Benefits and Costs of Working in National Park Service: Focus Group Findings
DOI:
https://doi.org/10.18666/JPRA-2025-12557Keywords:
burnout, social support, mental health, National Park Service, Mental, emotional, and social healthAbstract
The various parks that make up the National Park Service (NPS) serve as popular destinations for individuals and families alike, seeking rest, relaxation and beautiful views. The work necessary to upkeep the parks across the country is extensive. These parks are maintained by approximately 20,000 employees (both permanent and temporary). However, the toll it takes has not been examined in depth. Researchers conducted qualitative thematic analysis on three focus groups of NPS employees at a remote NPS unit in southwestern United States (US). Themes found include several costs and benefits to working for NPS as well as themes for burnout and opportunities for improvement.
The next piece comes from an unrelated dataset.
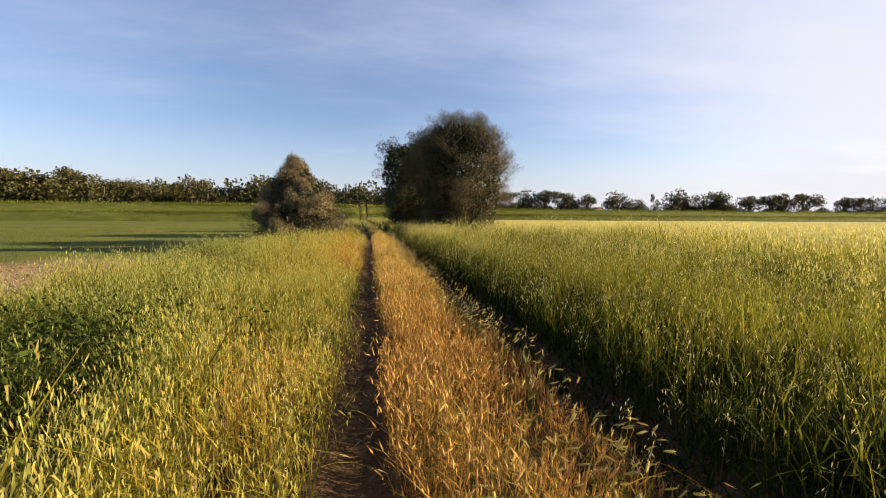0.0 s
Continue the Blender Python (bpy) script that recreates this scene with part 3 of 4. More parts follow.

Benefits of working for NPS included: social support, vocational balance, concrete benefits, adventure, and NPS’s strong mission statement. Costs of working for NPS included: feelings of being overworked, social costs, leadership and management issues, and the inherent dangers of the job. Based on empirical literature, researchers coded the following burnout themes:overwhelming exhaustion, a sense of ineffectiveness and lack of accomplishment, and feelings of disengagement and cynicism. Opportunities for agency improvement included: increased staffing, increased mental health resources, the provision of leadership/management training, and decreasing mental health stigma. The researchers' strong background in providing peer support training to first responders and military poised them well to establish peer support for NPS employees and provide tele-mental health at no cost for workers and their family members. This paper describes the results of a first qualitative step toward cultural awareness in a program of research with the long-range aim to improve NPS workers’ behavioral health and well-being in jobs that are often more avocation than vocation.